Social License to Operate Ranking 2018
Do Canadians believe that organizations are trustworthy, socially responsible, environmentally sensitive and ethical? In other words, do Canadian organizations have a Social License to Operate (SLO)? Until Dalhousie’s Faculty of Management explored these questions, no one had an answer.
SLO captures whether a company operating in a particular location has the approval of the local community. In October 2017, a bilingual on-line survey was sent to a sample of Canadians aged 18 and over. We asked Canadians about the sub-components of the SLO — trustworthiness, social responsibility, environmental responsibility, and ethical practices — in relation to national transportation providers, food retailers, clothing retailers, and government departments. Participants also had the opportunity to evaluate local organizations. We received 1641 completed replies that were drawn from every province and territory. To our knowledge, this is the first survey of this kind conducted in Canada.

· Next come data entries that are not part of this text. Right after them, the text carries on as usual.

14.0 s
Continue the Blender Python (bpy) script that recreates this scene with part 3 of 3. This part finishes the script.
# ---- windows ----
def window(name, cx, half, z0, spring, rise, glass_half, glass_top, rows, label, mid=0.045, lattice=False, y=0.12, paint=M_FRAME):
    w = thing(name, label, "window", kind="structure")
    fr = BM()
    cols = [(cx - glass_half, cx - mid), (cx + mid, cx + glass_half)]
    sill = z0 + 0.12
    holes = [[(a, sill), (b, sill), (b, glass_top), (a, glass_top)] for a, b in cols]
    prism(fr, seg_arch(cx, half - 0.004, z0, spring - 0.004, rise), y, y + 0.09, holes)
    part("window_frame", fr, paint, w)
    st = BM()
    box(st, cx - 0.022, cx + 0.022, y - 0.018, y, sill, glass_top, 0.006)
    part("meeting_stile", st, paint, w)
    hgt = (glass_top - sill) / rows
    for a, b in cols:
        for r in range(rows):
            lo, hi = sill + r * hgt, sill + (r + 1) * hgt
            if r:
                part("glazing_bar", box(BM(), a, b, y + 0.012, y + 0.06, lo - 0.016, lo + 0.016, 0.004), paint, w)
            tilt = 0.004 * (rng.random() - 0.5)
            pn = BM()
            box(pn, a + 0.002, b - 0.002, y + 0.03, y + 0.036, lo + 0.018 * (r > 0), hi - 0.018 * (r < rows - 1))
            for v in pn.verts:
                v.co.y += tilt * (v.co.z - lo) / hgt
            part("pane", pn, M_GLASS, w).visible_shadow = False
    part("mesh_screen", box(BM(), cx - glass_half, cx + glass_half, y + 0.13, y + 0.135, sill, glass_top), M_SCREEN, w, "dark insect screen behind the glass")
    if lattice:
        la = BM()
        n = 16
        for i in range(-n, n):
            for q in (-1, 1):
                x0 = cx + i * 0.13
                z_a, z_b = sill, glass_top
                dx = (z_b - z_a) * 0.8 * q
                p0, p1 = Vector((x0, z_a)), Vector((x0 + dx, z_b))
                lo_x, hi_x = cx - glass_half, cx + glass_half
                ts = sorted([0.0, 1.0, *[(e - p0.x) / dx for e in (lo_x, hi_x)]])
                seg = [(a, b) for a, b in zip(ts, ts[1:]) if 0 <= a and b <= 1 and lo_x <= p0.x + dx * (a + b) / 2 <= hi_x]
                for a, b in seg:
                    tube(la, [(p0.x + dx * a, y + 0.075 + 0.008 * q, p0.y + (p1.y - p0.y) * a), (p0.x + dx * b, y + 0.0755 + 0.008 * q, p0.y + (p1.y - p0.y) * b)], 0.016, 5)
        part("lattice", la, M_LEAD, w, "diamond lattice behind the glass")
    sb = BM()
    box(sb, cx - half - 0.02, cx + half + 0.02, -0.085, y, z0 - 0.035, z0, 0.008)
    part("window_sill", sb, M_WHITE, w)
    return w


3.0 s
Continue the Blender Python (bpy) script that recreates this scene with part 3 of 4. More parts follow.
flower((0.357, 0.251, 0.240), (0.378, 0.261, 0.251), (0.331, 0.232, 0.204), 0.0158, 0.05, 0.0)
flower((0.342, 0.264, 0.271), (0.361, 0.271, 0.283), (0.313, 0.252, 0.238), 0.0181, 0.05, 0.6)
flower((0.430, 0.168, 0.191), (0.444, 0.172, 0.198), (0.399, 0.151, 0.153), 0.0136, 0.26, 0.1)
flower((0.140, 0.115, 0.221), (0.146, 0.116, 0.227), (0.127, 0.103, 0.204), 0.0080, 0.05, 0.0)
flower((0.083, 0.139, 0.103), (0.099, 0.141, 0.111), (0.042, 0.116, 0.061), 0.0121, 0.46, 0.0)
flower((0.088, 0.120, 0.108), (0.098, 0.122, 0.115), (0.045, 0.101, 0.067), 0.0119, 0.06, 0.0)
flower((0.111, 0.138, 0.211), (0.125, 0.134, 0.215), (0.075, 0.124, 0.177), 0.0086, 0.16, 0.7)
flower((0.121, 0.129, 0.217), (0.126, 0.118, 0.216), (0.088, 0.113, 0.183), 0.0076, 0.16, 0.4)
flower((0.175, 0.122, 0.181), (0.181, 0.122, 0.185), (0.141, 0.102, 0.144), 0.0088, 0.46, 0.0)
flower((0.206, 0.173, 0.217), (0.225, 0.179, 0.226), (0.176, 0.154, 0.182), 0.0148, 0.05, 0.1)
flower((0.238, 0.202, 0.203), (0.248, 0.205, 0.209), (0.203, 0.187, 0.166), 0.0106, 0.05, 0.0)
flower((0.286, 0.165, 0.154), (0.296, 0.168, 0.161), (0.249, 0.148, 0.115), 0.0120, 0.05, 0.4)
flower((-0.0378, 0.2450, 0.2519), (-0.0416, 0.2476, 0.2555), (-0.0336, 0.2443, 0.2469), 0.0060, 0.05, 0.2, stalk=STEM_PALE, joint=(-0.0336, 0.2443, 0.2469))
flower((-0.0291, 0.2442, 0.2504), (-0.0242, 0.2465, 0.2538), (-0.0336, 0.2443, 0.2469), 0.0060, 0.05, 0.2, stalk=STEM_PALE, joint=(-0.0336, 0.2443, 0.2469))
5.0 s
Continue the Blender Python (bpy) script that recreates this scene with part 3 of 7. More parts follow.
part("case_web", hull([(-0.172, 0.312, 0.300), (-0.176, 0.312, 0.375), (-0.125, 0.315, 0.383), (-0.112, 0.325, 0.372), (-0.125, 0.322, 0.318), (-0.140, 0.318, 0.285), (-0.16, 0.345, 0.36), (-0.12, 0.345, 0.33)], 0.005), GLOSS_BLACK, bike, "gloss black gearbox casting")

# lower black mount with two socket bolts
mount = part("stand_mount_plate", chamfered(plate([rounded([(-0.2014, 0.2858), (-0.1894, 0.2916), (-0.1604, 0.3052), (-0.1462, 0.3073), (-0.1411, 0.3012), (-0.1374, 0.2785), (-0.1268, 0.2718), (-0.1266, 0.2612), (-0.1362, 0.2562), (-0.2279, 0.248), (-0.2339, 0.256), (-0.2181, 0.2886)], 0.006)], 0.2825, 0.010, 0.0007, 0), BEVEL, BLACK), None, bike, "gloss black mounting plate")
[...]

Surprisingly, the results suggest that high perceived levels of trustworthiness, social responsibility, and sustainability are not consistently equated to frequency of use. In two sectors, government departments/services and transportation, high perceived levels of SLO actually have a negative correlation with reported usage. In food retail, local food suppliers consistently received the highest SLO rankings for almost every demographic category and region, but ranked second in usage to the national retailer Loblaws. Only in clothing retail was there a strong and consistent positive correlation between high perceived SLO and high usage. Furthermore, survey respondents demonstrated a strong preference for Canadian clothing retailers, giving Canadian brands higher SLO rankings.
There were other consistent patterns. Regionally, Northern Canadians have the most polarized views. In every sector, we found the greatest spread in the SLO rankings between the highest and lowest ranked items. Northern Canadians are also the most negative in their perceptions of SLO in every sector. In contrast, Central Canadians are the most positive and consistent in their SLO rankings, with the narrowest margins between highest and lowest ranked organizations in every sector. Middle income Canadians, earning between $50,000 and $100,000 per year, were also more positive in their perceptions of SLO in every sector than were Canadians in lower or higher income categories.
This survey was a pilot project. It will be repeated in future years. Now that we have a baseline of Canadians’ opinions, we can track changing perceptions in a volatile consumer marketplace.